Wednesday, March 30, 2016

Time In a Bottle

When I first started blogging, I always wondered why some of my most favorite bloggers seemed to be going really strong, writing every day, cracking me up with their hilarious stories of toddler mayhem and baby poop and kindergarten capers, and then, suddenly, poof, they disappeared never to be heard from again.

I totally get it now.

Our kids, the ones that provide endless blogging fodder, grow up. Mine are only nine and seven and, still, it seems like I have less and less to write about. Or, at the least, less and less time to do it.

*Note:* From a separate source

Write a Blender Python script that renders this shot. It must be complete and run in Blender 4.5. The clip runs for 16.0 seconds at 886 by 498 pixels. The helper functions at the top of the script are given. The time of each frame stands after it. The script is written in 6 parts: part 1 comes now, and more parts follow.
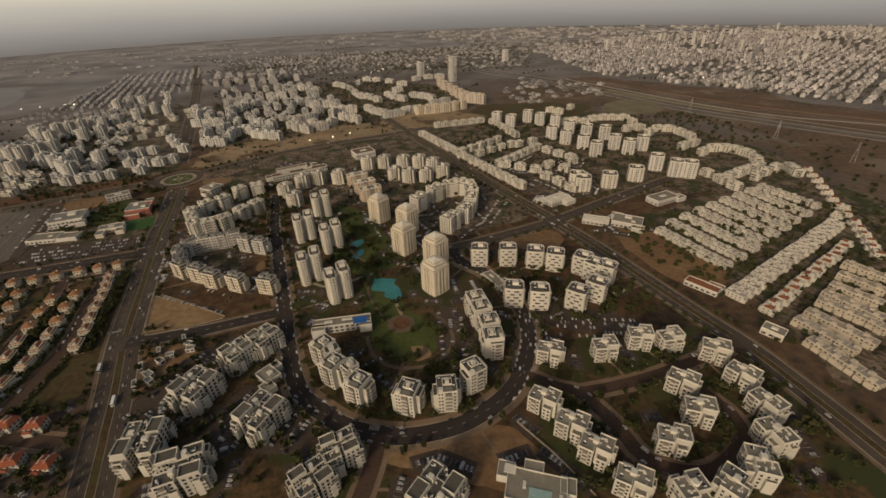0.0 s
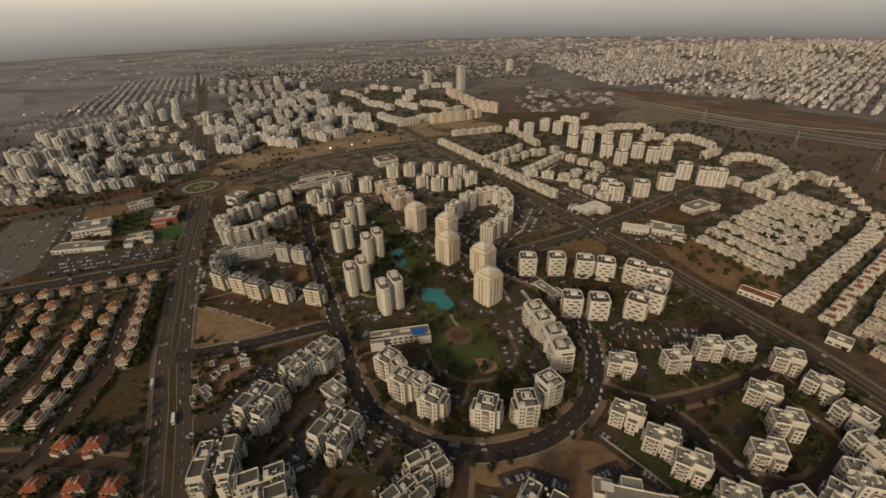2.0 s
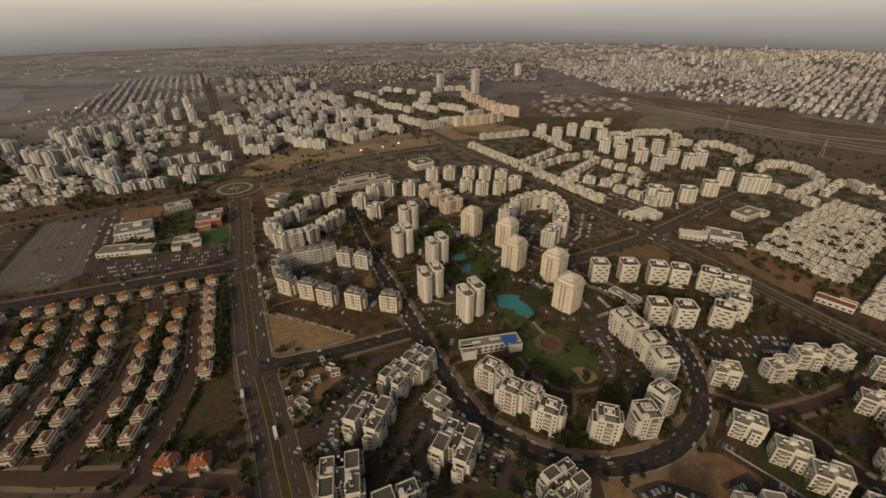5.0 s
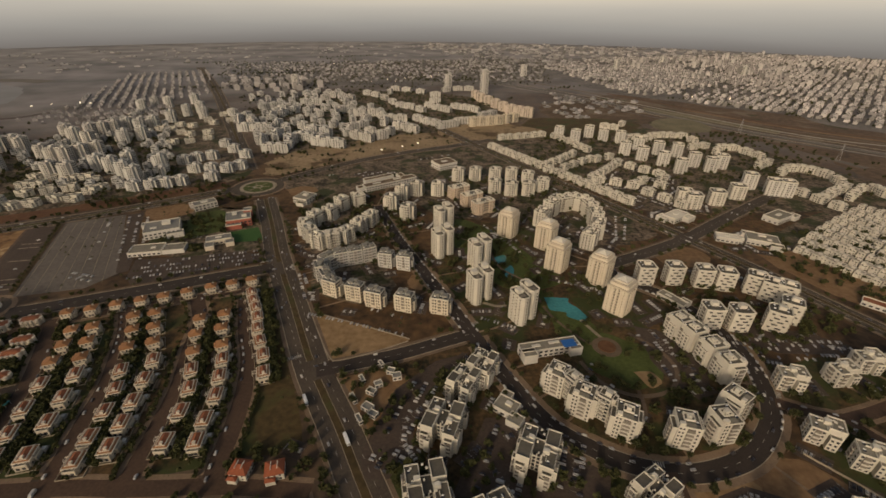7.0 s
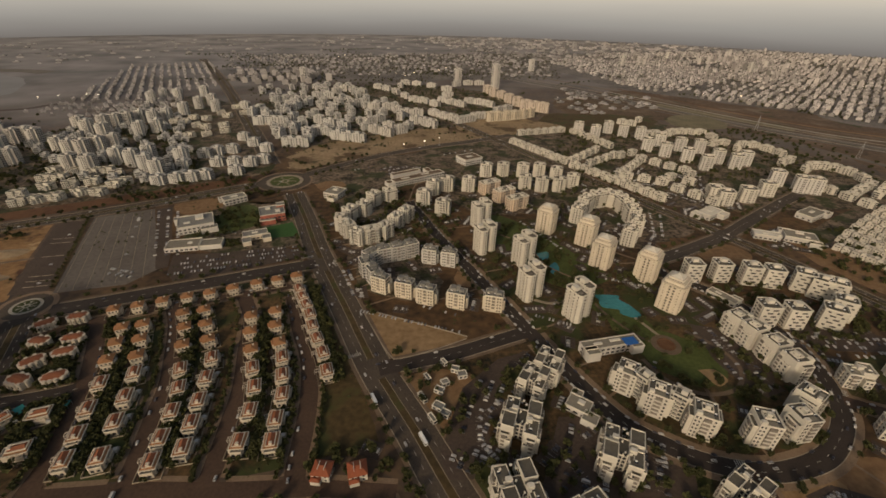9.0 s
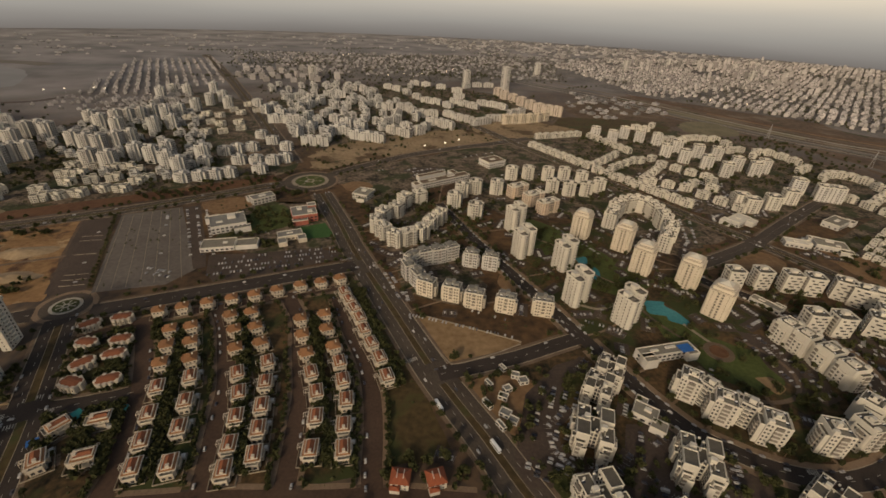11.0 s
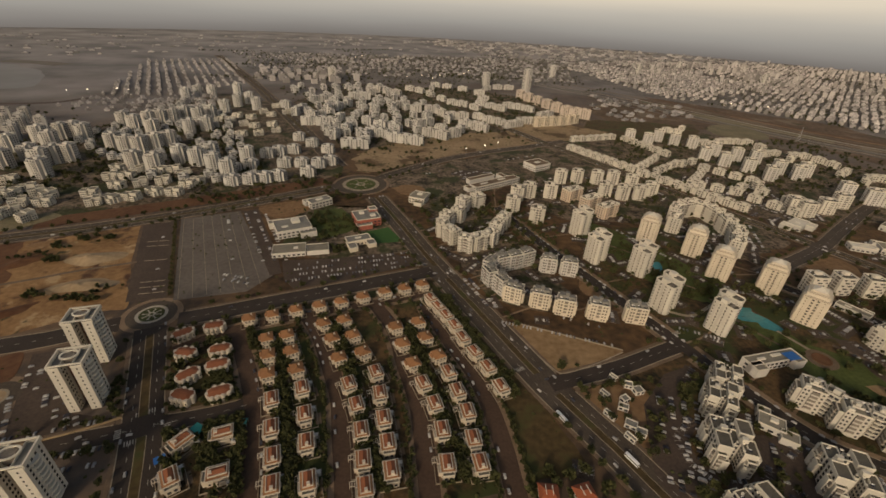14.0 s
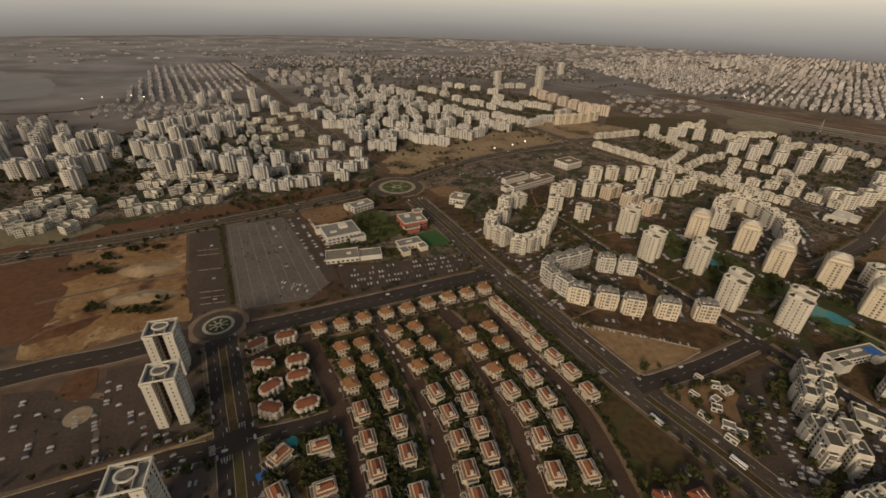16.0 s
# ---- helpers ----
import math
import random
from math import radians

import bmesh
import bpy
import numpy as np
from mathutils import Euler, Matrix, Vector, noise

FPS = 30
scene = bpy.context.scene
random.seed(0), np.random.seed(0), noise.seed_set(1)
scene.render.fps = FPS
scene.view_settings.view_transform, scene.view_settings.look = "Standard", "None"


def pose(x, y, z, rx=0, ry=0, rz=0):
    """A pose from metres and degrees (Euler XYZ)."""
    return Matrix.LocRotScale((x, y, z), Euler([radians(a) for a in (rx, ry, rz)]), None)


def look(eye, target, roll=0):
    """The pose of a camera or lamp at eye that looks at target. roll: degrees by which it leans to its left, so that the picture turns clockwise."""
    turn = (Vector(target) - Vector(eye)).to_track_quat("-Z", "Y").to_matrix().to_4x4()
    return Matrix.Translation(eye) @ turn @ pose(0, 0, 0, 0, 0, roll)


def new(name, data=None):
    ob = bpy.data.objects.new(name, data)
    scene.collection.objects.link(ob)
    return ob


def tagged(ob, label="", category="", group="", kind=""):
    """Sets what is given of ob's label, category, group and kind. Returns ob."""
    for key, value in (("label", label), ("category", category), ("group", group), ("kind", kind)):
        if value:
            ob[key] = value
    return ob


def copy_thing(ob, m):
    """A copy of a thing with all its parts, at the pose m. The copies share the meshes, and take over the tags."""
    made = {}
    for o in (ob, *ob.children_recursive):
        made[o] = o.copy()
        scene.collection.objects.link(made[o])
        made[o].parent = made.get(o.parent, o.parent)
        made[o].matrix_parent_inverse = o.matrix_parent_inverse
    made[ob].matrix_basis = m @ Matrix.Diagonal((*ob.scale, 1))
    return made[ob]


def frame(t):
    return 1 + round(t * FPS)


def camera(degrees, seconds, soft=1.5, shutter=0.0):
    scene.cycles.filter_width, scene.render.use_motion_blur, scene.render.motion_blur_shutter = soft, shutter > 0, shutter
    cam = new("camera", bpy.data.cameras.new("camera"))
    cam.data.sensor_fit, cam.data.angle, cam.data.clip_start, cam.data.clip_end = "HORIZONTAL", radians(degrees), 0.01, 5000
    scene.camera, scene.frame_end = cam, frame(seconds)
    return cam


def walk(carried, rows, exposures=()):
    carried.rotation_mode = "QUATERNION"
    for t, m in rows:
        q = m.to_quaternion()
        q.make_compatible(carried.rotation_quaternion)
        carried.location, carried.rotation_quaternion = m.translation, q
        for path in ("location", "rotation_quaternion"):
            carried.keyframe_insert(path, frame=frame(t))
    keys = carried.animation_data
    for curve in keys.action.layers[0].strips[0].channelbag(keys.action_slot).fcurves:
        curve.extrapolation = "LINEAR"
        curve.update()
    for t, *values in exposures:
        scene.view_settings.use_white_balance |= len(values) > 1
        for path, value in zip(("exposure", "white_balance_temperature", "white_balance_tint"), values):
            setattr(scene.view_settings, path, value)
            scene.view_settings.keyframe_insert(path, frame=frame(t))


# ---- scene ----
cam = camera(92.0, 16.0, soft=1.65)
# seconds, eye (m), yaw to the left, pitch up, roll to the left (degrees)
ROWS = [
    (0, 0.06, 0.04, 219.97, 0.01, -30.76, -2.32),
    (0.5, -12.59, 2.26, 219.18, -0.30, -30.38, -2.30),
    (1, -26.26, 4.21, 218.93, -0.69, -30.08, -2.16),
    (1.5, -39.08, 5.90, 218.98, -1.11, -29.89, -1.90),
    (2, -52.19, 7.77, 219.33, -1.47, -29.74, -1.65),
    (2.5, -64.60, 9.67, 219.54, -1.79, -29.66, -1.41),
    (3, -77.67, 11.45, 219.58, -2.06, -29.63, -1.28),
    (3.5, -90.16, 13.18, 219.33, -2.31, -29.61, -1.10),
    (4, -103.16, 15.35, 219.07, -2.66, -29.55, -0.86),
    (6.5, -164.19, 25.99, 217.44, -4.55, -29.21, 0.46),
    (7, -176.75, 28.25, 216.99, -4.83, -29.37, 0.72),
    (7.5, -188.85, 30.42, 216.43, -5.17, -29.71, 0.90),
    (8, -200.73, 32.82, 216.12, -5.40, -29.96, 1.02),
    (8.5, -212.26, 34.85, 215.70, -5.65, -30.04, 1.18),
    (9, -224.27, 36.60, 215.08, -5.82, -30.01, 1.40),
    (11.5, -283.17, 47.20, 213.94, -7.48, -29.76, 3.21),
    (12, -295.90, 50.02, 213.70, -7.77, -29.61, 3.27),
    (12.5, -307.87, 52.57, 213.27, -8.06, -29.56, 3.31),
    (13, -320.28, 55.10, 212.69, -8.15, -29.55, 3.33),
    (13.5, -332.40, 57.57, 211.67, -8.10, -29.58, 3.32),
    (14, -345.62, 60.08, 210.58, -7.97, -29.63, 3.28),
    (14.5, -358.54, 62.77, 209.60, -7.98, -29.66, 3.16),
    (15, -371.94, 65.88, 208.74, -8.08, -29.70, 2.77),
    (15.5, -384.60, 68.83, 208.20, -8.23, -29.68, 2.33),
    (16, -397.66, 71.97, 207.92, -8.29, -29.63, 2.03),
]
EXPO_0, KELVIN, TINT = -0.22, 7000, 12
walk(cam, [(t, pose(x, y, z, 0, 0, yaw) @ pose(0, 0, 0, 90 + pitch) @ pose(0, 0, 0, 0, 0, roll))
           for t, x, y, z, yaw, pitch, roll in ROWS],
     exposures=[(0.0, EXPO_0, KELVIN, TINT), (16.0, EXPO_0, KELVIN, TINT)])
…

Garrett is at that really awkward in between stage of not a little kid, not a teenager. I noticed this, in particular, on Easter Sunday. We gathered with friends and, at one point, Matthew was outside playing with a toddler and Garrett was sitting at the table, trying to fit in. I remember that feeling so well. I was the oldest of my all my cousins, the first born grandchild on both sides. I can remember my brother and my toddler cousins running around, playing, and laughing. I felt too old for them. And too young to be at the table.

I saw that in my son.

How is he suddenly too old to be playing with the toddlers?

This is why blogging slows.

Because there are no longer stories of poop being found in weird places. There are no longer ridiculous airplane capers or road trip mishaps due, solely, to the fact that tiny people are involved. Instead, we're watching them grow up at an alarming and avalanche like pace. We're running them in forty-five different directions for that practice or this activity or that club or this appointment.

I used to think the long days of babyhood and toddler time would never end. It's not that I wanted them to, it's just that it certainly did feel exhausting. "Just another hour until naptime..." I would think. And then, suddenly, they were both in school all day and our life revolved around spelling tests and math concepts and baseball practice and church activities.

And so I sit down to write and all I can think about is how short my time is with them. I remember their itty bitty feet and their chubby baby hands. I think of how fast it all goes and I realize that I have nothing in particular to say. Time is flying and I cannot catch it in a bottle, much less pin it to paper.